## [REQUIRED WORK]
Copy every line that holds "this".

===== DATASET EXCERPTS

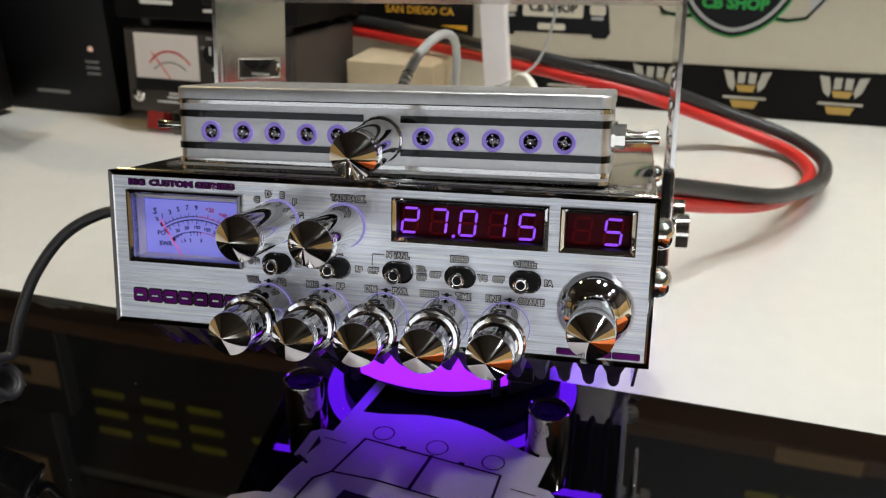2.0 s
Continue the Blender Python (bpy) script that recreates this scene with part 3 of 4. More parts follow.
def bracket_arm(s, x):
    """One upright of the U bracket, in y and z, with its slots; x is its inner face."""
    t = 0.0019 * s
    y0, y1, z0, z1 = 0.0900, 0.1710, 0.0900, 0.1990
    holes = SLOTS + [(0.0938, 0.0962, 0.1560, 0.1747)]
    ys = sorted({y0, y1, *[h[0] for h in holes], *[h[1] for h in holes]})
    zs = sorted({z0, z1, *[h[2] for h in holes], *[h[3] for h in holes]})
    b = bmesh.new()
    grid = {(i, j): b.verts.new((0, yy, zz)) for i, yy in enumerate(ys) for j, zz in enumerate(zs)}
    for i in range(len(ys) - 1):
        for j in range(len(zs) - 1):
            cy, cz = (ys[i] + ys[i + 1]) / 2, (zs[j] + zs[j + 1]) / 2
            if not any(h[0] < cy < h[1] and h[2] < cz < h[3] for h in holes):
                b.faces.new((grid[i, j], grid[i + 1, j], grid[i + 1, j + 1], grid[i, j + 1]))
    bmesh.ops.delete(b, geom=[v for v in b.verts if not v.link_faces], context="VERTS")
    r = bmesh.ops.extrude_face_region(b, geom=b.faces[:])
    for e in r["geom"]:
        if isinstance(e, bmesh.types.BMVert):
            e.co.x += t
    bmesh.ops.recalc_face_normals(b, faces=b.faces[:])
    b.transform(Matrix.Translation((x, 0, 0)))
    return b


def slot_rim(s, x, h):
    """The rounded, polished edge of one slot."""
    y0, y1, z0, z1 = h
    cy, cz = (y0 + y1) / 2, (z0 + z1) / 2
    inner = rounded(y0 + 0.0003, y1 - 0.0003, z0 + 0.0003, z1 - 0.0003, 0.0026, 6)
    outer = rounded(y0 - 0.0009, y1 + 0.0009, z0 - 0.0009, z1 + 0.0009, 0.0012, 6)
    b = bmesh.new()
    rows = [[b.verts.new((x + q * s, y, z)) for y, z in o] for q, o in ((-0.0002, outer), (-0.0004, [((u + p) / 2, (v + w) / 2) for (u, v), (p, w) in zip(inner, outer)]), (0.0002, inner), (0.0017, inner),
                                                                    (0.0023, [((u + p) / 2, (v + w) / 2) for (u, v), (p, w) in zip(inner, outer)]), (0.0021, outer))]
    for p, q in zip(rows, rows[1:] + rows[:1]):
        for k in range(len(p)):
            b.faces.new((p[k], p[(k + 1) % len(p)], q[(k + 1) % len(p)], q[k]))
    bmesh.ops.recalc_face_normals(b, faces=b.faces[:])
    return b


bracket = part("mounting_bracket", box(-0.1019, 0.1079, 0.0900, 0.1710, 0.1985, 0.2005, 0.0009, 3), STEEL, radio, "polished steel U-shaped mounting bracket, turned upward", 40)
for s, x in ((1, 0.1060), (-1, -0.1000)):
    arm = part("bracket_arm", bracket_arm(s, x), STEEL, bracket)
    for h in SLOTS:
        part("slot_rim", slot_rim(s, x, h), CHROME, arm, "rounded polished slot edge", 50)
part("rubber_pad", box(0.1030, 0.1066, 0.0785, 0.0890, 0.0866, 0.1280, 0.0012, 3), BLACK, bracket, "black plastic spacer bar", 40)
part("pad_edge", box(0.1066, 0.1078, 0.0800, 0.0885, 0.0875, 0.1270, 0.0005, 2), STEEL, bracket, "steel edge beside the spacer", 40)


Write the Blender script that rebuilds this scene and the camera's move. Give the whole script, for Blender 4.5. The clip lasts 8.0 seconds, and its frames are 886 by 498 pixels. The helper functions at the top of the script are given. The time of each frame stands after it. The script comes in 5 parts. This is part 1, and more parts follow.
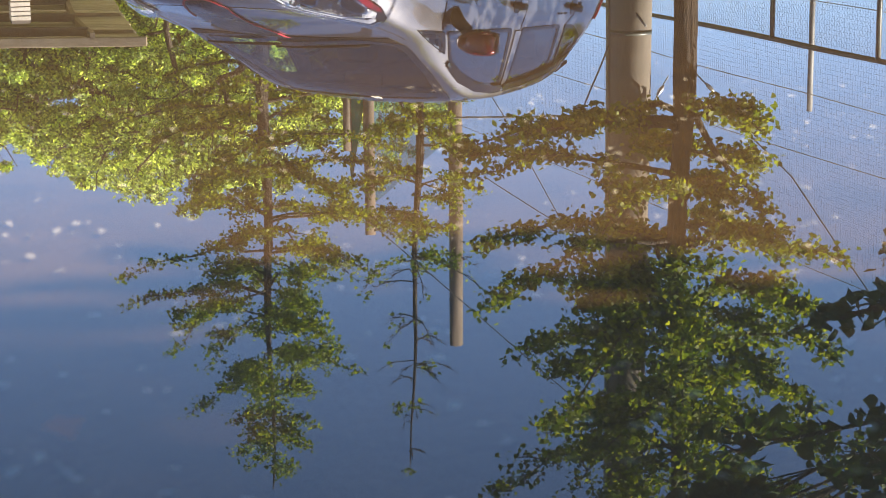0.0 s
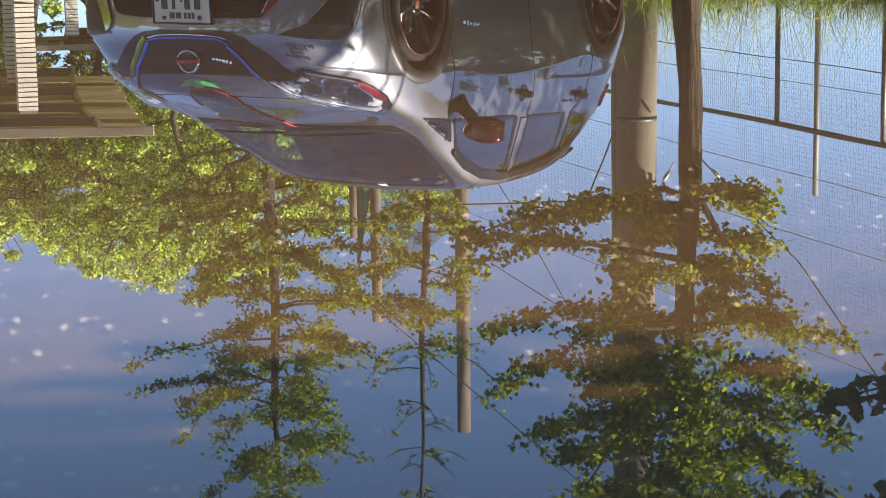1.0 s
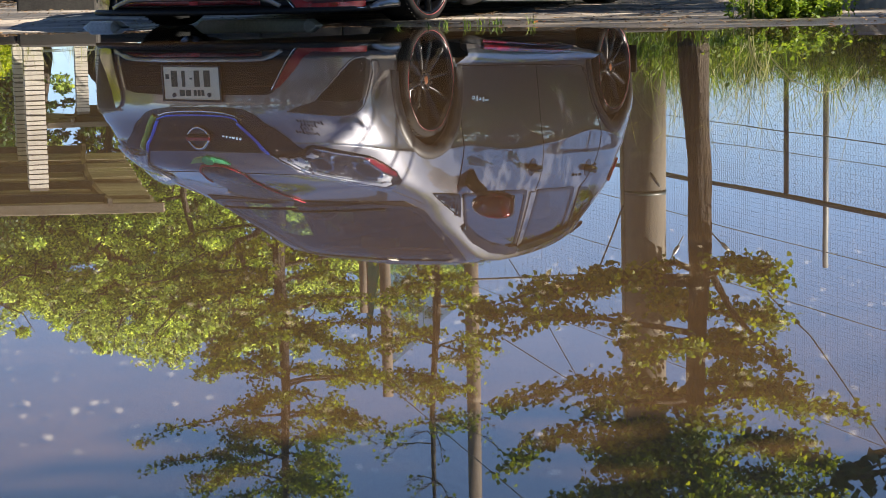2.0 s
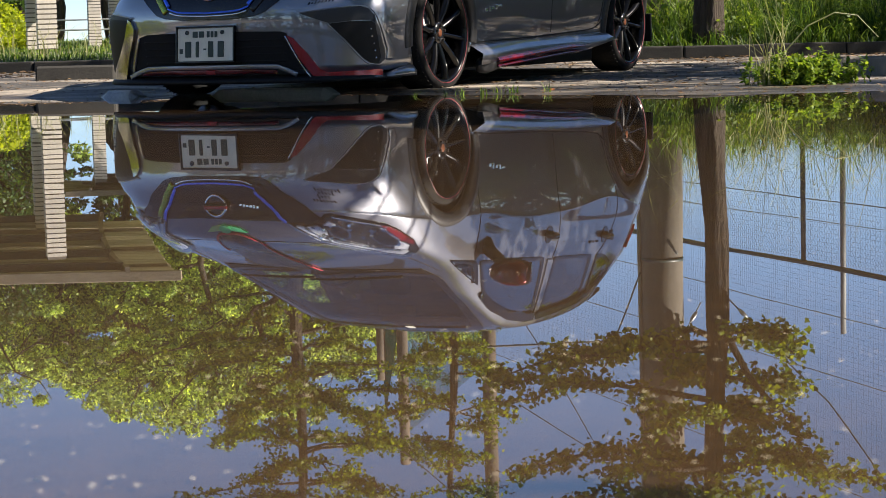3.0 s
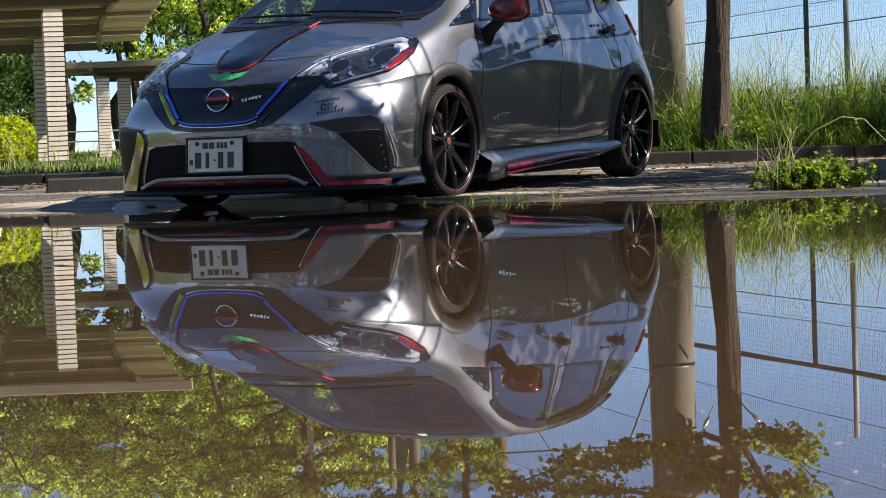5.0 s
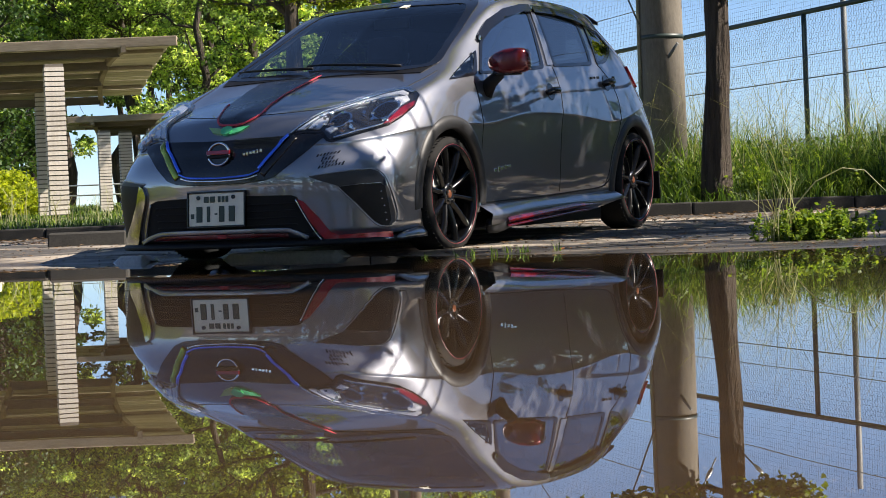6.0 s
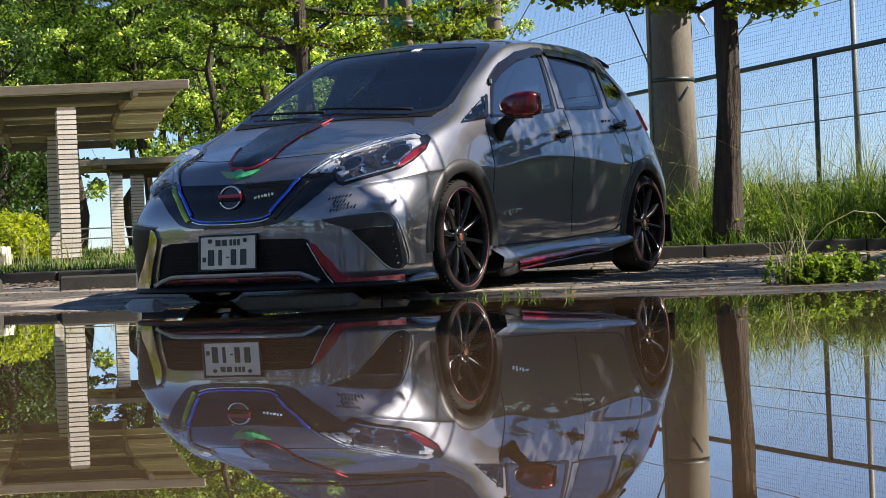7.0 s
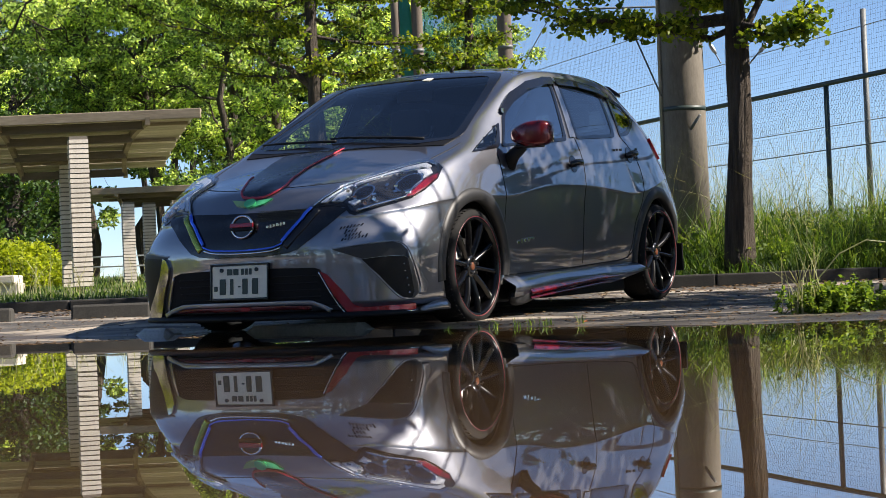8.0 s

==========

## [REPLY TO THE EXERCISE]
Continue the Blender Python (bpy) script that recreates this scene with part 3 of 4. More parts follow.
Write the Blender script that rebuilds this scene and the camera's move. Give the whole script, for Blender 4.5. The clip lasts 8.0 seconds, and its frames are 886 by 498 pixels. The helper functions at the top of the script are given. The time of each frame stands after it. The script comes in 5 parts. This is part 1, and more parts follow.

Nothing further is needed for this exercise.